Applying these rules to any situation makes the decision whether to jump in and help pretty easy.

At any one time, each of us in the UX team will have one or more long-term projects, some medium-term projects, and either some short-term projects or the capacity for some short-term projects (usually achieved by putting aside a long-term project for a moment).

We manage our time and projects on Trello, where we can see at a glance what’s happening this and next week, and what we’ve caught sniff of in the wind that might be coming up, or definitely is coming up.

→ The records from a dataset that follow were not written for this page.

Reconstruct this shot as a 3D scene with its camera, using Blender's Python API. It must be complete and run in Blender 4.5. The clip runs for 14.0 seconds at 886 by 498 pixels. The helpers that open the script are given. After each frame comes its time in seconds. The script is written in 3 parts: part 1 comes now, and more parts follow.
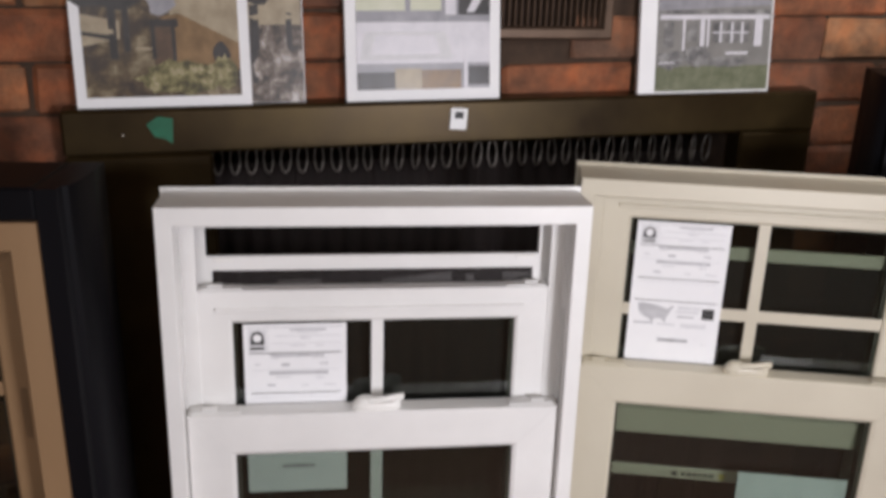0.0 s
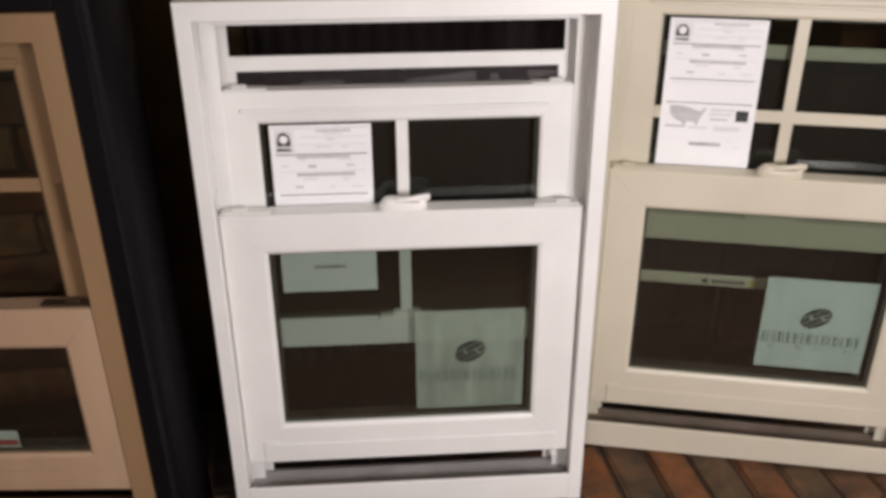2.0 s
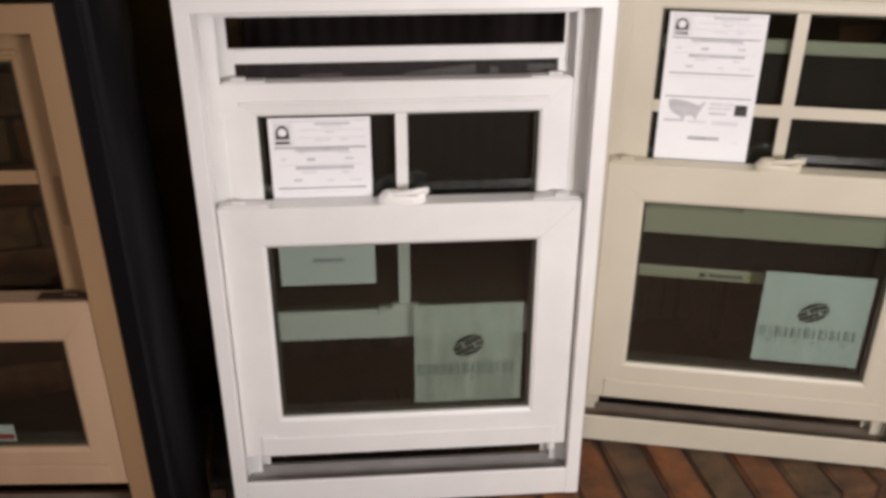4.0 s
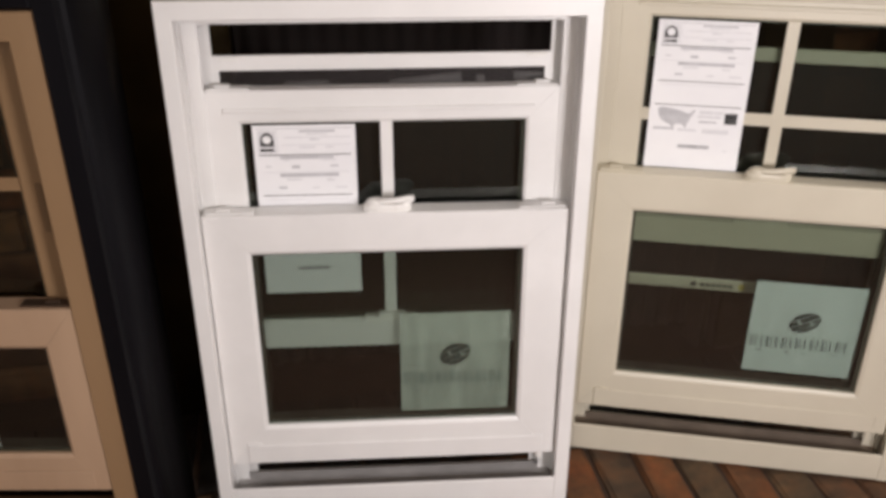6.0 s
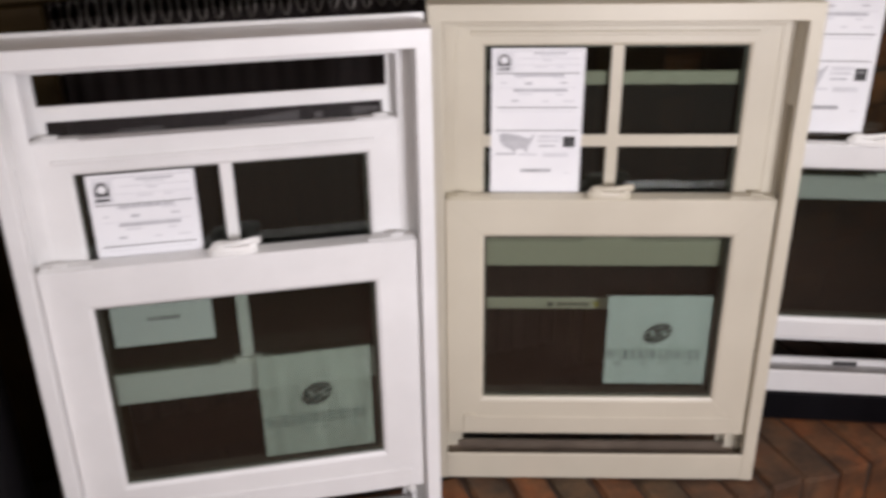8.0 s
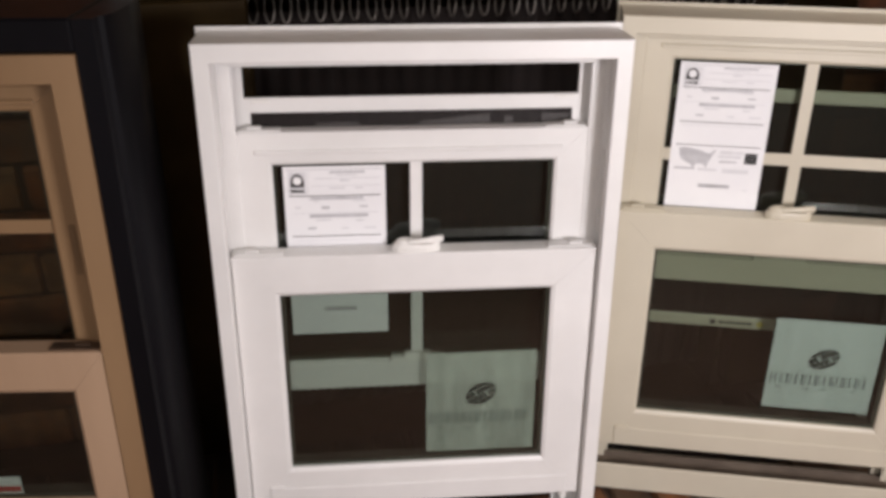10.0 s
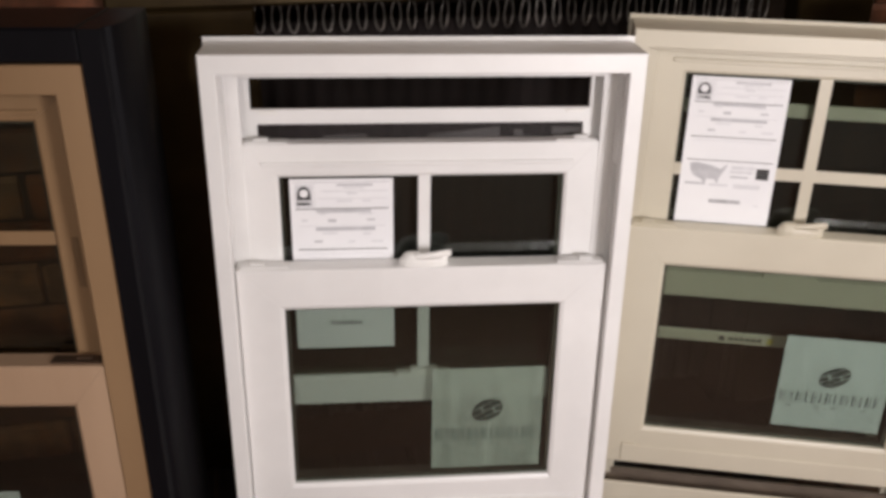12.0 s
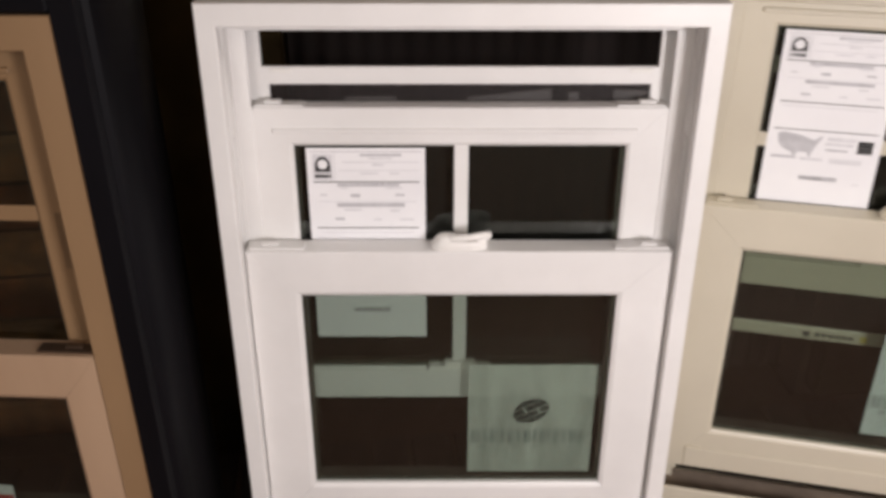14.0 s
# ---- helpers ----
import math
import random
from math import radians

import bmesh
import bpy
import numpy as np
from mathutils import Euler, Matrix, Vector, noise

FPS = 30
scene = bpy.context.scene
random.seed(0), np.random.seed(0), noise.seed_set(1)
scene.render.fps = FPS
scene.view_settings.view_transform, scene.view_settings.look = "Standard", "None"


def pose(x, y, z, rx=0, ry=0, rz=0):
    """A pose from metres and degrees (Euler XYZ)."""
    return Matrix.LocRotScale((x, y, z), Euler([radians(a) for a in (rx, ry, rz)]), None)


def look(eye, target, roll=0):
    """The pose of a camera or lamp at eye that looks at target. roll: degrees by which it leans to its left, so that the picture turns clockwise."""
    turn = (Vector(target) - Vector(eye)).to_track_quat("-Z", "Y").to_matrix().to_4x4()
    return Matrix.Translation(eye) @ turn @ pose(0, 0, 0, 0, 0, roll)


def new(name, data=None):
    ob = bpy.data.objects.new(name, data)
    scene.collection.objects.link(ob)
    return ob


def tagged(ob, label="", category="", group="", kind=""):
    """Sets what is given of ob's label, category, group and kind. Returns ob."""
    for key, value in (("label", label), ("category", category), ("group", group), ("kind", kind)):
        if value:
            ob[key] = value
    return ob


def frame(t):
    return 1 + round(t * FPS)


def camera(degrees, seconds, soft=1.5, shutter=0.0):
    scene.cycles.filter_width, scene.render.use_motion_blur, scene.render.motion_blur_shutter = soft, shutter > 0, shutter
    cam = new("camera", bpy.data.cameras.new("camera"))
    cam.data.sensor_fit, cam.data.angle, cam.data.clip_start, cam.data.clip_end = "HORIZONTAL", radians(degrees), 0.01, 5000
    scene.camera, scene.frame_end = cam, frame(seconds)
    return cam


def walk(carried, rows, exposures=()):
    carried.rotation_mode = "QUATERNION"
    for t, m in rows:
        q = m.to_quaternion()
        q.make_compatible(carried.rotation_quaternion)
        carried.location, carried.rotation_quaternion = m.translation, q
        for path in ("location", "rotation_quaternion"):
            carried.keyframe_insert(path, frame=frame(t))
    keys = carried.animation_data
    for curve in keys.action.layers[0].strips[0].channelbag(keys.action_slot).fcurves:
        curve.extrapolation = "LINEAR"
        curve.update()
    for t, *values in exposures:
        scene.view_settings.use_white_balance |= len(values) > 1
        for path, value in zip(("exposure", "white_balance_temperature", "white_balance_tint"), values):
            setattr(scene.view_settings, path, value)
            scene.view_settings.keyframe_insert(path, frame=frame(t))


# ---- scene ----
cam = camera(51.4, 14.0, soft=3.6, shutter=0.5)
PATH = [
    (0, (0.287, 0.017, 1.298), (0.889, 1.804, 0.629), 2.0),
    (0.3, (0.295, 0.008, 1.281), (0.883, 1.785, 0.561), 2.0),
    (0.5, (0.309, -0.004, 1.272), (0.89, 1.752, 0.511), 2.2),
    (1, (0.334, -0.027, 1.244), (0.814, 1.728, 0.414), 1.3),
    (1.5, (0.324, -0.027, 1.241), (0.749, 1.715, 0.356), -0.5),
    (2, (0.32, -0.026, 1.23), (0.768, 1.679, 0.287), -0.2),
    (2.5, (0.311, -0.022, 1.231), (0.799, 1.671, 0.285), 0.7),
    (3, (0.31, -0.021, 1.227), (0.79, 1.669, 0.272), 0.6),
    (5.5, (0.331, -0.024, 1.231), (0.782, 1.68, 0.285), -0.0),
    (6, (0.343, -0.019, 1.234), (0.788, 1.682, 0.28), 0.2),
    (6.2, (0.337, -0.008, 1.232), (0.86, 1.666, 0.271), 0.8),
    (6.5, (0.372, -0.011, 1.233), (1.055, 1.613, 0.285), 1.1),
    (6.7, (0.383, -0.017, 1.231), (1.18, 1.582, 0.333), 1.2),
    (7, (0.424, -0.041, 1.237), (1.284, 1.541, 0.368), 0.6),
    (7.2, (0.424, -0.051, 1.234), (1.297, 1.532, 0.378), 0.6),
    (7.5, (0.432, -0.051, 1.229), (1.244, 1.56, 0.367), -0.1),
    (8, (0.394, -0.04, 1.227), (1.068, 1.626, 0.349), -0.7),
    (8.2, (0.366, -0.04, 1.222), (0.993, 1.648, 0.351), -0.4),
    (8.5, (0.346, -0.029, 1.233), (0.904, 1.679, 0.354), 0.0),
    (9, (0.322, -0.021, 1.237), (0.82, 1.697, 0.344), 0.4),
    (11.5, (0.252, 0.018, 1.237), (0.766, 1.752, 0.384), 0.9),
    (12, (0.275, 0.015, 1.238), (0.781, 1.746, 0.373), 1.1),
    (12.5, (0.281, 0.013, 1.234), (0.774, 1.743, 0.361), 0.9),
    (13, (0.247, 0.034, 1.228), (0.726, 1.764, 0.347), 0.3),
    (13.5, (0.273, 0.079, 1.22), (0.757, 1.781, 0.289), 0.5),
    (14, (0.35, 0.153, 1.209), (0.693, 1.865, 0.235), 0.1),
]
walk(cam, [(t, look(eye, target, roll)) for t, eye, target, roll in PATH],
     exposures=[(0, -0.05, 6200, 10), (0.5, -0.24, 6500, 12), (1, -0.06, 6550, 12), (2, 0.0, 6600, 11), (6, 0.0, 6650, 11), (7, 0.0, 6500, 12),
                (8.5, 0.0, 6220, 13), (9, 0.0, 6380, 13), (11.5, 0.0, 6600, 11), (14, 0.0, 6700, 12)])

# ---- light ----
world = bpy.data.worlds.new("world")
scene.world = world
world.use_nodes = True
world.node_tree.nodes["Background"].inputs[0].default_value = (0.9, 0.8, 0.7, 1)
world.node_tree.nodes["Background"].inputs[1].default_value = 0.05


def area_lamp(name, m, wide, high, watts, colour):
    data = bpy.data.lights.new(name, "AREA")
    data.shape, data.size, data.size_y, data.energy, data.color = "RECTANGLE", wide, high, watts, colour
    ob = new(name, data)
    ob.matrix_world = m
    return ob


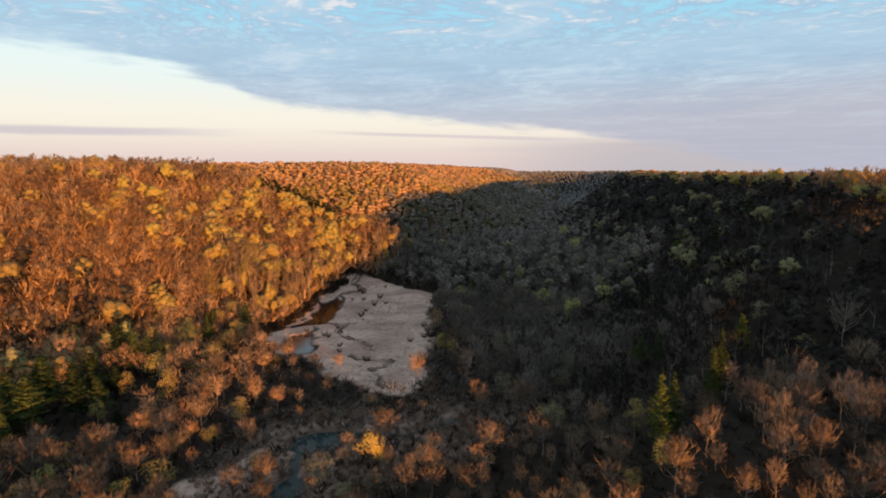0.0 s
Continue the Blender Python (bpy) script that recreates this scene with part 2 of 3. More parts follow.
def water_material(name, colour, ior=1.14):
    m, nt, b = material(name, 0.11)
    b.inputs["Base Color"].default_value = (*colour, 1)
    b.inputs["Specular IOR Level"].default_value = 0.5
    b.inputs["IOR"].default_value = ior
    n = nt.nodes.new("ShaderNodeTexNoise")
    n.inputs["Scale"].default_value = 0.8
    bump = nt.nodes.new("ShaderNodeBump")
    bump.inputs["Strength"].default_value, bump.inputs["Distance"].default_value = 0.04, 0.1
    nt.links.new(nt.nodes.new("ShaderNodeNewGeometry").outputs["Position"], n.inputs["Vector"])
    nt.links.new(n.outputs["Fac"], bump.inputs["Height"])
    nt.links.new(bump.outputs[0], b.inputs["Normal"])
    return m


GROUND = ground_material()
POND_WATER = water_material("pond_water", (0.014, 0.007, 0.005), 1.10)
NEAR_POND_WATER = water_material("near_pond_water", (0.016, 0.010, 0.008), 1.45)
STREAM_WATER = water_material("stream_water", (0.012, 0.024, 0.022), 1.2)

# ---- the land: flat valley floor between three wooded hills ----
LEFT_HILL = [(-4900, -300), (-420, 60), (-260, 165), (-180, 215), (-125, 266), (-104, 310), (-100, 350), (-96, 400), (-82, 438), (-54, 472),
             (-60, 504), (-104, 528), (-160, 542), (-260, 566), (-380, 605), (-4900, 700)]
FAR_HILL = [(-4900, 620), (-380, 612), (-260, 606), (-150, 590), (-80, 598), (-20, 640), (42, 740), (58, 850), (80, 1000),
            (110, 1200), (170, 1500), (240, 2000), (300, 4900), (-4900, 4900)]
RIGHT_HILL = [(4900, -60), (300, -20), (150, 20), (62, 72), (26, 118), (34, 180), (44, 215), (60, 250), (78, 290), (90, 380), (100, 446),
              (105, 560), (100, 700), (92, 800), (110, 950), (170, 1200), (235, 1500), (310, 1800), (310, 4900), (4900, 4900)]
MEADOW = [(-46, 203), (-60, 215), (-72, 232), (-92, 241), (-107, 262), (-105, 285), (-101, 300), (-102, 322), (-103, 345), (-101, 370),
          (-101, 415), (-90, 424), (-78, 414), (-54, 388), (-34, 370), (-31, 330), (-27, 290), (-24, 250), (-27, 230), (-20, 214), (-30, 198)]
GRAVEL = [(-80, 126), (-75, 138), (-69, 147), (-64, 160), (-58, 169), (-48, 175), (-38, 177), (-44, 171.5), (-54, 166), (-59, 157), (-61, 146), (-58, 130)]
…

On the whole, both we and the squads favour fast response, bulleted list, email ‘reports’ for any short-term requests for user testing.  We get a report out within four hours of testing (usually well within that). After all, the squads are working in short sprints, and our involvement is often at the sharp end where delays are not welcome. Most people aren’t going to read past the management summary anyway, so why not just write that, unless you have to?

How we share our knowledge with the organization

Even though we mainly keep our reporting brief, we want the knowledge we’ve gained from working with each squad or on each product to be available to everyone. So we maintain a wiki that contains summaries of what we did for each piece of work, why we did it and what we found. Detailed reports, if there are any, are attached. We also send all reports out to staff who’ve subscribed to the UX interest email group.

Finally, we send out a monthly email, which looks across a bunch of research we’ve conducted, both short and long-term, and draws conclusions from which our colleagues can learn. All of these latter activities contribute to one of our key objectives: making Trade Me an even more user-centred organization than it is.

I’ve been with Trade Me for about six months and we’re constantly refining our UX practices, but so far it seems to be working very well.

Right, I’d better go – I’ve just been told I’m user testing something pretty big tomorrow and I need to write a test script!